Even non-specialists need an array of tools. This day and age you typically need at least NURBS and Polys. Then a good cage modeler is important, as well as topology modeling. So, that's 4 workflows right there. MoI is my favorite, but I use SketchUp for Polys, Lightwave for SUB-Ds, and 3D Coat for topology.
Rendering is just gaga right now. I just got through a 2-week (over the holidays) intensive workout of Octane. I *really* wanted it to work-- I have the rig for it and it's freaky fast AND unbiased, but the workflow is just too much-- besides it's so damn buggy. At least the plugin for SketchUp was literally unusable. They gave me a full refund after they had to agree.
I was really impressed with Marmoset Toolbag but unfortunately they can't render any VR stuff, which is what I'm looking for at the moment.
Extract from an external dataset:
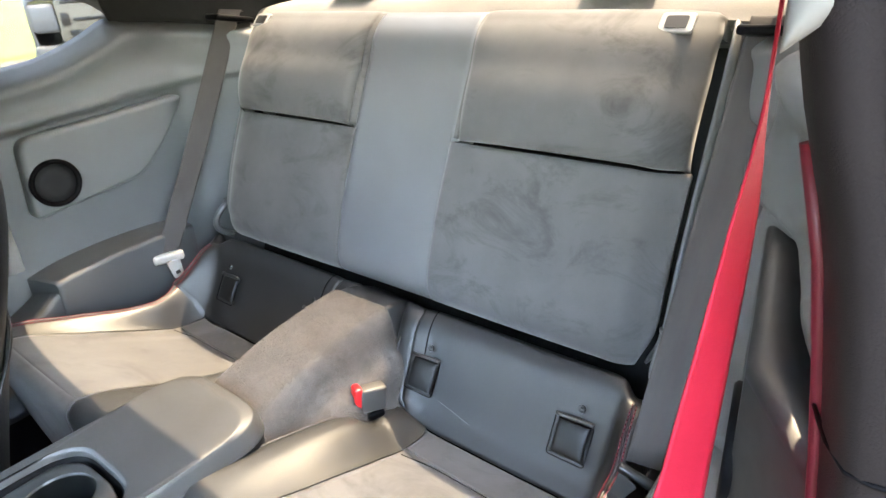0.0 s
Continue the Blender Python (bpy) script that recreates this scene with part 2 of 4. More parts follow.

But the GI baking looks cool and you can pick up the program in an afternoon.
Marco convinced be to pre-purchase Instant Light. Now that it's out of beta I might check it out again, but the GUI was so bad: damn hard to figure out, I'll probably pass. Not many developers have the design and interface intuitions Michael has-- as evidenced by the Instant Light mess.
And of course there's the UE4 and/or Unity for VR and realtime graphics. Lots and LOTS to learn there.
Finally, best for last: there's good ole' reliable: KeyShot. Damn fast. Robust. Super simple. Damn expensive.